Bütün bunlardan şöyle bir sonuç çıkarmak mümkün görünüyor: Üstün yeteneklilerin eğitimi ile ilgili henüz çok ciddi bir devlet politikasına sahip değiliz. Tanımlama, tanılama, eğitme, izleme, istihdam ve bir bütün olarak ülke adına yararlanma şeklinde özetleyeceğimiz bir programımız yok. Ancak özetlediğimiz bu programın parçalarından bazıları ile kısmi olarak ilgileniyoruz. Mevcut sonuçlardan hareketle, ifade etmeye çalıştığımız şeklin dışında bir çalışma ve yaklaşım da maalesef görünmüyor.
2.2. Özel Eğitim Kurumları
Yukarıda açıklamaya çalıştığımız şekilde bir bütün olarak, üstün yeteneklilere ilişkin devlet politikası olmadığı gibi bu alanda kendi kararınca çaba göstermek isteyen özel teşebbüse yönelik bir politika da mevcut değildir. Her şeyden önce bu alanda bir kurum açmak isteyenleri bekleyen önemli bir açmaz; Millî Eğitim Bakanlığının okul türlerinden birini kabul etmek gerektiğidir. Yani üstünlerin eğitim görebileceği bir okul türü örgütlenmesi henüz yoktur ve özel eğitim kurumlarında bunun dışında bir format oluşturulamaz.

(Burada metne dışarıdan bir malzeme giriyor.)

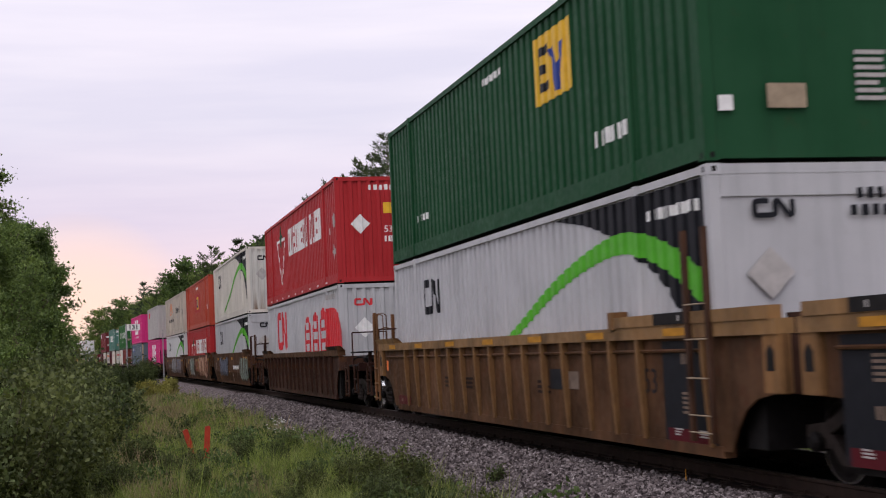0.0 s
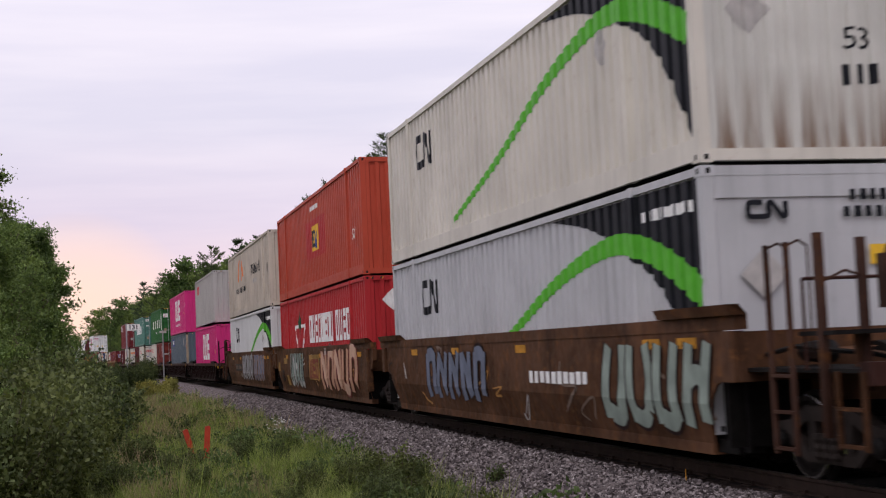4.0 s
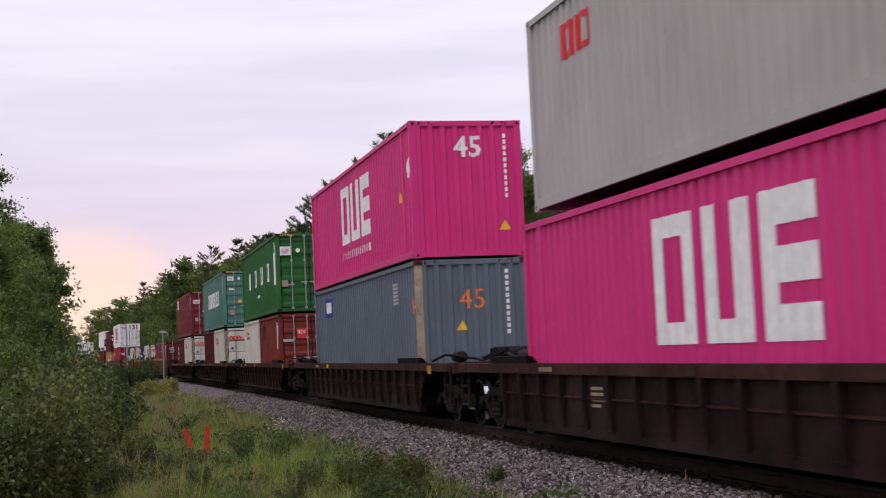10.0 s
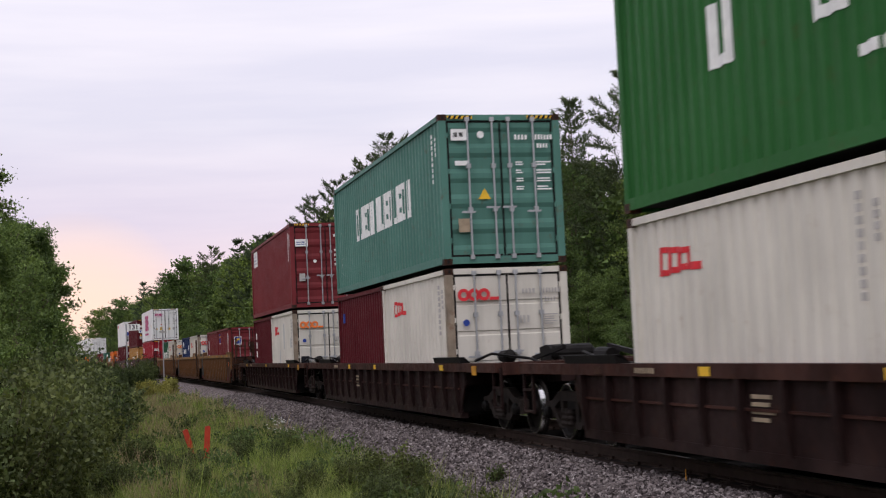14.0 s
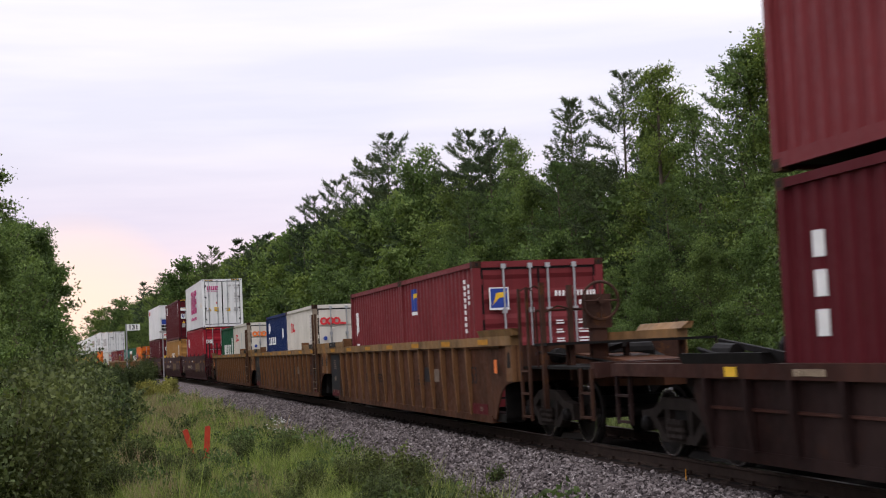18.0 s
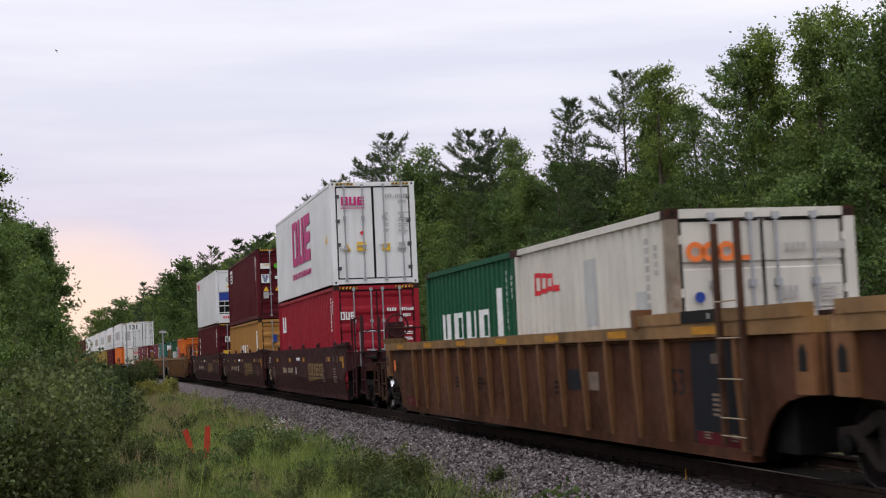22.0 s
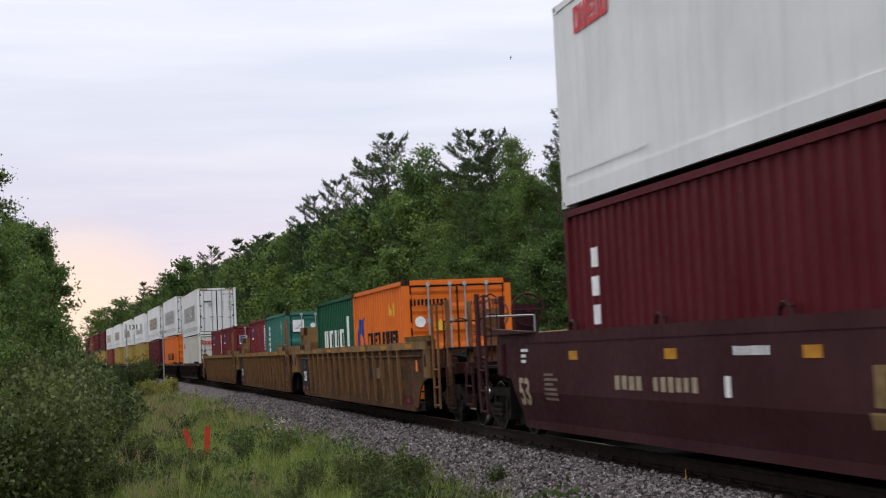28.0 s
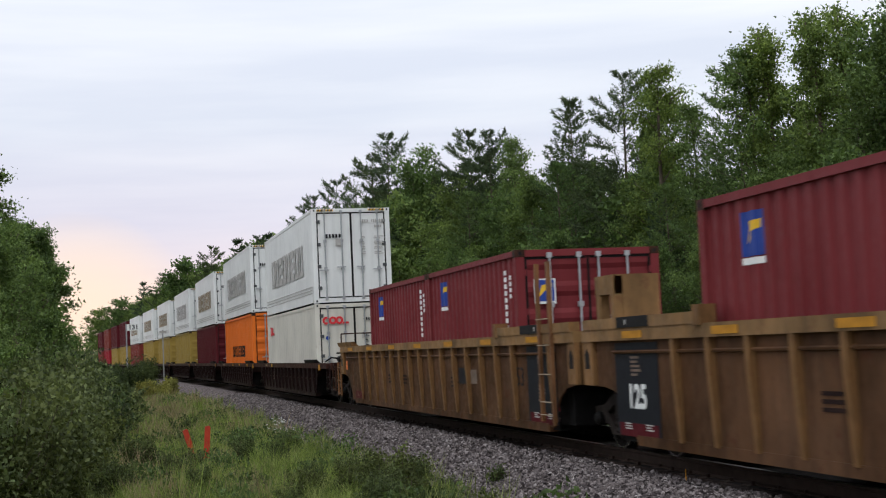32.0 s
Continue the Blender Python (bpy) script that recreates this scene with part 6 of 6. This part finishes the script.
    b.on_side("label_mark", lines(3, 0.9, 0.45, 3), M_INKK, 4.8, 2.36)
    b.ob.children[-1].location.x -= 0.005
    b.on_end("label", rect(0.42, 0.22), M_INKW, -0.85, 2.18)
    b.on_end("label_mark", Geo().prism([(-0.2, 0.02), (0.2, 0.1), (0.2, 0.02)], 0, 0.004), M_INKY, -0.85, 2.18)
    b.ob.children[-1].location.y -= 0.005
    b.on_end("green_disc", Geo().lathe([(0, 0.01), (0, 0.11), (0.004, 0.11), (0.004, 0.01)], 18, "z"), M_INKG, -0.39, 2.18)
    b.on_end("decal", rect(0.34, 0.36), M_INKW, -0.87, 1.66)
    b.on_end("decal_mark", Geo().prism([(-0.14, 0.15), (-0.04, 0.15), (0, 0.0), (0.04, 0.15), (0.14, 0.15), (0.04, -0.15), (-0.04, -0.15)], 0, 0.004), M_INKB, -0.87, 1.66)
    b.ob.children[-1].location.y -= 0.005
    caution(b, -0.85, 1.24, 0.18)
    caution(b, -0.38, 1.24, 0.18)
    b.on_end("notice", rect(0.22, 0.28), M_INKS, -0.86, 0.98)
    b.on_end("notice", rect(0.14, 0.12), M_INKW, -0.4, 1.7)
    door_data(b)
    side_data(b)
    hazard(b)
    stack(b, 313.8, UPS)
    b = container("ochre steel container with white signs on its side", M_OCHRE, 12.192, STD)
    for q, yy in enumerate((1.4, 0.45, -0.5, -1.4)):
        b.on_side("wordmark", block_mark(1, 0.55, 0.5, ("alt", "bars", "alt", "ring")[q]), M_INKW, yy, 1.36)
    b.on_side("wordmark", rect(0.38, 1.0), M_INKW, -5.05, 1.66)
    b.on_side("number", column(8, 0.12, 1.3, 3), M_INKW, 5.3, 1.6)
    b.on_end("notice", rect(0.16, 0.3), M_INKB, -0.55, 1.8)
    door_data(b, top=1.95)
    stack(b, 313.8, LOWS)
    b = container("dirty white insulated reefer container with cooling unit end", M_REEFER, 12.192, HC, kind="reefer", front="cooler")
    b.on_side("wordmark", block_mark(5, 1.3, 0.36), M_INKR, 4.6, 2.5, "red company mark")
    b.on_side("scuff", bars(14, 3.0, 0.05, 0.1, 7), M_INKW, 4.4, 0.45)
    b.on_end("placard", diamond(0.16), M_INKY, -0.45, 2.0)
    b.on_end("number", bars(5, 0.6, 0.14, 0.3, 3), M_INKR, -0.55, 0.32)
    caution(b, 0.1, 0.32, 0.2)
    stack(b, 332.95, UP)
    b = container("dark maroon steel container with white lettering shapes", M_MAROON, 12.192, HC)
    b.on_side("wordmark", column(3, 0.28, 1.15, 6), M_INKW, 5.0, 1.85)
    b.on_end("wordmark", block_mark(3, 0.62, 0.30), M_INKW, -0.49, 2.05)
    b.on_end("round_decal", Geo().lathe([(0, 0.01), (0, 0.1), (0.004, 0.1), (0.004, 0.01)], 16, "z"), M_INKW, -0.22, 2.44)
    b.on_end("notice", rect(0.42, 0.2), M_INKY, -0.7, 1.35)
    door_data(b)
    side_data(b)
    hazard(b)
    stack(b, 332.95, LOW)
    # three yellow units with single boxes
    lab = "mustard yellow ribbed well car with black stencil panels"
    unit(lab, "ttx", 361.95, 8.35, "own", "shared", (2.6, 1.2), 40)
    unit(lab, "ttx", 381.25, 8.35, "hung", "shared", (1.1, 1.0), 41)
    unit(lab, "ttx", 400.25, 8.35, "hung", "own", (1.0, 2.6), 42)
    b = twenty("orange steel 20 foot container with black lettering", M_ORANGE, 355.9, LOWS)
    b.on_side("company_mark", fix_normals(Geo().prism([(-0.5, -0.35), (-0.2, -0.35), (-0.1, -0.05), (0.15, -0.05), (0.3, -0.3), (0.5, -0.35), (0.35, 0.1), (0.5, 0.35), (0.1, 0.3), (-0.3, 0.35)], 0, 0.004).mesh("company_mark")), M_INKB, 2.2, 1.58)
    b.on_side("wordmark", block_mark(10, 3.6, 0.36), M_INKK, -0.5, 1.35, "black company wordmark")
    b.on_side("warning_triangle", Geo().prism([(-0.15, -0.12), (0.15, -0.12), (0, 0.16)], 0, 0.004), M_INKY, -1.4, 2.0)
    b.on_side("warning_triangle", rect(0.2, 0.3), M_INKY, -1.85, 2.0)
    b.on_end("wordmark", bars(10, 0.85, 0.15, 0.3, 4), M_BROWN, -0.65, 2.1)
    b.on_end("round_decal", Geo().lathe([(0, 0.01), (0, 0.12), (0.004, 0.12), (0.004, 0.01)], 16, "z"), M_INKW, -0.86, 1.68)
    caution(b, -0.41, 1.6, 0.24)
    door_data(b, M_OXIDE, 2.05)
    b = twenty("deep green steel 20 foot container with white signs", M_DGREEN, 362.0, LOWS)
    signs4(b)
    b = twenty("aqua green steel 20 foot container with white square decal", M_AQUA, 375.2, LOWS)
    b.on_end("decal", rect(0.4, 0.42), M_INKW, -0.78, 2.1, "white square decal")
    b.on_end("decal_mark", Geo().prism([(-0.15, -0.12), (0.15, 0.12), (0.0, -0.12)], 0, 0.004), M_INKS, -0.78, 2.1)
    b.ob.children[-1].location.y -= 0.005
    b.on_end("round_decal", Geo().lathe([(0, 0.01), (0, 0.09), (0.004, 0.09), (0.004, 0.01)], 16, "z"), M_INKW, -0.27, 2.1)
    b.on_side("wordmark", column(5, 0.3, 1.0, 6), M_INKW, 2.1, 1.75)
    side_data(b, 0.3, M_INKS)
    door_data(b, top=2.15)
    b = twenty("faded maroon steel 20 foot container with blue and yellow decal", M_FLORENS, 381.3, LOWS)
    fdecal(b, False)
    for s in (394.2, 400.3):
        b = twenty("maroon steel 20 foot container with blue and yellow decal", M_FLORENS, s, LOWS)
        fdecal(b, s < 396)
    # the 40 ft cars with the white reefers
    lab = "dark brown low-sided well car with riveted ribs"
    tops = [M_REEFER] * 6 + [M_REEFER, M_MAROON, M_MAROON, M_OXIDE, M_MAROON]
    lows = [M_CREAM, M_ORANGE, M_MAROON, M_YELLOW, M_YELLOW, M_YELLOW, M_OXIDE, M_YELLOW, M_YELLOW, M_CRIMSON, M_OXIDE]
    for k in range(11):
        s = 415.1 + 17.75 * k
        first, last = k == 0, k == 10
        unit(lab, "dark40", s + 6.1, 6.95, "own" if first else "hung", "own" if last else "shared", (2.7 if first else 1.8, 2.7 if last else 1.8), 50 + k)
        ref = tops[k] is M_REEFER
        std = k == 0
        b = container("white insulated reefer container with grey lettering shapes" if ref else "plain dark red steel container", tops[k], 12.192, HC, kind="reefer" if ref else "dry", front="doors", fine=k < 3)
        if ref:
            wordmark(b, 4.1, -4.1, 0.95, 1.95, (8,), M_INKS if k in (0, 1, 3) else M_INKT, "grey company wordmark")
            for zz in (0.32, 0.42, 0.52):
                b.on_side("stripe", rect(11.6, 0.03), M_INKS, 0, zz)
            door_data(b, M_INKS, 2.5)
            b.on_end("notice", bars(5, 0.5, 0.12, 0.3, 4), M_INKK, -0.55, 2.05)
            b.on_end("notice", rect(0.2, 0.2), M_INKS, -0.4, 1.85)
            hazard(b)
        stack(b, s, UPS if std else UP)
        lb = {M_CREAM: "off-white insulated container with red ring mark", M_ORANGE: "orange steel container with black lettering", M_MAROON: "plain dark maroon steel container",
              M_YELLOW: "mustard yellow painted steel container", M_OXIDE: "dull oxide red steel container", M_CRIMSON: "plain crimson red steel container"}[lows[k]]
        b = container(lb, lows[k], 12.192, STD if std else HC, kind="reefer" if std else "dry", fine=k < 3)
        if std:
            ring_logo(b, True, M_INKR, 4.6)
        if k == 1:
            b.on_side("wordmark", block_mark(10, 5.5, 0.5), M_INKK, 0, 1.3)
        door_data(b, M_INKW if lows[k] not in (M_CREAM, M_YELLOW) else M_INKK, 2.1)
        stack(b, s, LOWS if std else LOW)


def one45(label, s, z, sub=False):
    b = container(label, M_PINK, 13.716, HC, front="panel")
    b.on_side("wordmark", block_mark(3, 4.1, 1.5), M_INKW, -0.15, 1.72, "large white company mark")
    if sub:
        b.on_side("subtitle", bars(14, 4.0, 0.2, 0.35, 2), M_INKW, -0.1, 0.66)
    b.on_side("size_numeral", text_mesh("45", 0.55, 0.01), M_INKW, -6.55, 1.92)
    b.on_end("size_numeral", text_mesh("45", 0.62, 0.012), M_INKW, 0.04, 2.32)
    b.on_end("number", column(11, 0.07, 1.4, 4), M_INKW, 0.84, 1.95)
    if sub:
        caution(b, 0.79, 0.66, 0.2)
    b.on_side("warning_triangle", Geo().prism([(-0.12, -0.1), (0.12, -0.1), (0, 0.14)], 0, 0.004), M_INKY, -5.6, 1.4)
    for e in (-1, 1):
        for sx in (-1, 1):
            part("lifting_post", shared(("lift45", e, sx), lambda: Geo().box(*sorted((sx * 1.222, sx * 1.12)), e * 6.02 - 0.07, e * 6.02 + 0.07, 0.03, HC, 0.02), "lifting_post"), M_PINK, b.ob)
    hazard(b)
    stack(b, s, z)


def fdecal(b, front):
    """Blue and yellow decal on side and door."""
    b.on_side("decal", rect(0.46, 0.46), M_INKB, 1.8, 2.12, "blue decal with yellow band")
    b.on_side("decal_mark", Geo().prism([(-0.15, -0.12), (-0.08, 0.1), (0.16, 0.12), (0.14, 0.03), (-0.02, 0.0)], 0, 0.006), M_INKY, 1.8, 2.14)
    b.ob.children[-1].location.x -= 0.004
    b.on_side("decal_line", rect(0.46, 0.07), M_INKW, 1.8, 1.84)
    side_data(b, 0.12)
    b.on_end("decal", rect(0.36, 0.4), M_INKW, -0.76, 1.92, "white-edged blue decal")
    b.on_end("decal_field", rect(0.31, 0.34, 0.006), M_INKB, -0.76, 1.93)
    b.on_end("decal_mark", Geo().prism([(-0.12, -0.12), (-0.05, 0.09), (0.13, 0.11), (0.11, 0.02), (0.0, 0.0)], 0, 0.009), M_INKY, -0.76, 1.93)
    door_data(b, top=1.98)


def signs4(b):
    for q, yy in enumerate((1.6, 0.65, -0.25, -1.1)):
        b.on_side("wordmark", block_mark(1, 0.75, 0.55, ("alt", "bars", "alt", "ring")[q]), M_INKW, yy, 1.45, "white company sign")
    b.on_side("wordmark", rect(0.3, 0.85), M_INKW, -2.05, 1.62)
    side_data(b, 0.1)


build_train()


# ---- birds that cross the sky ----
BIRDS = []


def bird(rows):
    ob = thing("bird", "small dark bird flying across the sky", "bird", "flying birds")
    part("body", Geo().lathe([(-0.16, 0.008), (-0.11, 0.03), (0.0, 0.042), (0.10, 0.02), (0.17, 0.01)], 8, "y"), M_BIRD, ob)
    for s in (-1, 1):
        part("wing", fix_normals(Geo().add([(s * 0.03, -0.05, 0.02), (s * 0.03, 0.04, 0.02), (s * 0.26, 0.04, 0.07), (s * 0.26, -0.05, 0.07), (s * 0.52, 0.07, -0.03), (s * 0.50, 0.02, -0.025)],
                                     [(0, 1, 2, 3), (3, 2, 4, 5)]).mesh("wing")), M_BIRD, ob)
    BIRDS.append((ob, rows))


def sky_place(right, up, d=150.0):
    """A place d metres from the eye, right and up of the camera's axis by these slopes."""
    return STAND @ Vector((right * d, up * d, -d))


bird([(0, -1.3, 0.0), (18, -0.5, 0.10), (21, -0.315, 0.128), (22, -0.280, 0.1436), (23, -0.2405, 0.1526), (24, -0.193, 0.1575), (25, -0.1415, 0.1534), (26.5, -0.052, 0.146), (28, 0.049, 0.1387), (29, 0.13, 0.165), (30, 0.2, 0.21), (32, 0.36, 0.26)])
bird([(0, -1.4, 0.1), (20, -0.6, 0.14), (23, -0.36, 0.165), (24, -0.2847, 0.1722), (25, -0.2125, 0.1714), (25.5, -0.1816, 0.1804), (27, -0.1, 0.2), (29, 0.02, 0.24), (32, 0.2, 0.3)])


def motions():
    """The train runs at one speed along the track, towards the camera and past it; the birds cross the sky."""
    for ob, s, z in MOVING:
        rows = []
        for k in range(17):
            t = 2.0 * k
            rows.append((t, on_track(s - SPEED * t, z)))
        walk(ob, rows)
    for ob, way in BIRDS:
        rows = []
        for k, (t, a, b) in enumerate(way):
            p = sky_place(a, b)
            q = sky_place(*way[min(k + 1, len(way) - 1)][1:]) - sky_place(*way[min(k, len(way) - 2)][1:])
            rows.append((t, pose(*p, 0, 12, math.degrees(math.atan2(-q.x, q.y)) + 180)))
        walk(ob, rows)


motions()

Bilindiği gibi üstünlere yönelik bir eğitim, diğerlerine nazaran her açıdan maliyeti çok daha yüksektir. Bu, şu anlama geliyor: Üstünlerin eğitimi ile ilgili özel eğitim kurumu işleten müteşebbisler asla ticari bir yaklaşımda bulunamayacaklar. Bu amaçla açılan çok az sayıdaki özel eğitim kurumu, hem müfredatla hem resmi formatla hem de yüksek maliyetlerle mücadele etmek zorunda kalmışlardır. Çerçevesini çizmeye çalıştığımız türden bir ortamda sözkonusu kurumların başarılı olmaları, eğitimlerini sürdürmeleri ve yaygınlaşmaları ise mümkün görünmüyor.
Nitekim bu alanda eğitim verdiklerini iddia eden iki özel eğitim kurumundan biri olan Yeni Ufuklar İlköğretim Okulu / Lisesi çeşitli nedenlerle bu tür eğitimden vazgeçmiş, diğer bir deyişle başarısız olmuş veya edilmiştir. Bu nedenlerin temelinde kanaatimizce; alanla ilgili birikim ve felsefenin bulunmayışı, Devletin lojistik desteğinin olmayışı, Millî Eğitim müfredatı, okul formatı ve ticari yaklaşımın getirdiği zorluklar bulunmaktadır. Diğer kurum olan İnanç Lisesi, eğitimini zorluklarla da olsa sürdürmektedir. Bu kurumun en önemli avantajı; maddi sorunu bulunmayan bir yapılanma içerisinde olmasıdır. Vakıf, ünlü iş adamı Sezai Türkeş ve kızı Tomris Taşkent tarafından bağışlanan şirket hisseleri ile Sezai Türkeş’in eşi İnanç hanım adına kurulmuştur. Vakfın amacı; vakıf senedinde belirtildiği üzere ailelerinin maddi olanaksızlıklarından dolayı muhtaç oldukları özel eğitim imkanını bulamayan üstün zekâ ve yetenekteki çocuklara bu eğitim olanağını sağlamaktır. Okuldaki öğrencilerin tümü burslu ve yatılı olup bütün ihtiyaçları vakıfça karşılanmaktadır.
3. SOSYAL SORUMLULUK
OLARAK ÜSTÜNLERİN EĞİTİMİ
Bir ülkenin üstün yeteneklilerinin eğitimi, özel eğitim alanına ve kapsamına giren bir kamu hizmeti olarak belirtilse de (Güvenç, 1991:1) aynı zamanda bir çok açıdan toplumun sorumluluğu kapsamına da girer. Bu faktörleri şu şekilde sıralayabiliriz:
a. Üstünler, bir toplumda kıt bir beşeri kaynaktır.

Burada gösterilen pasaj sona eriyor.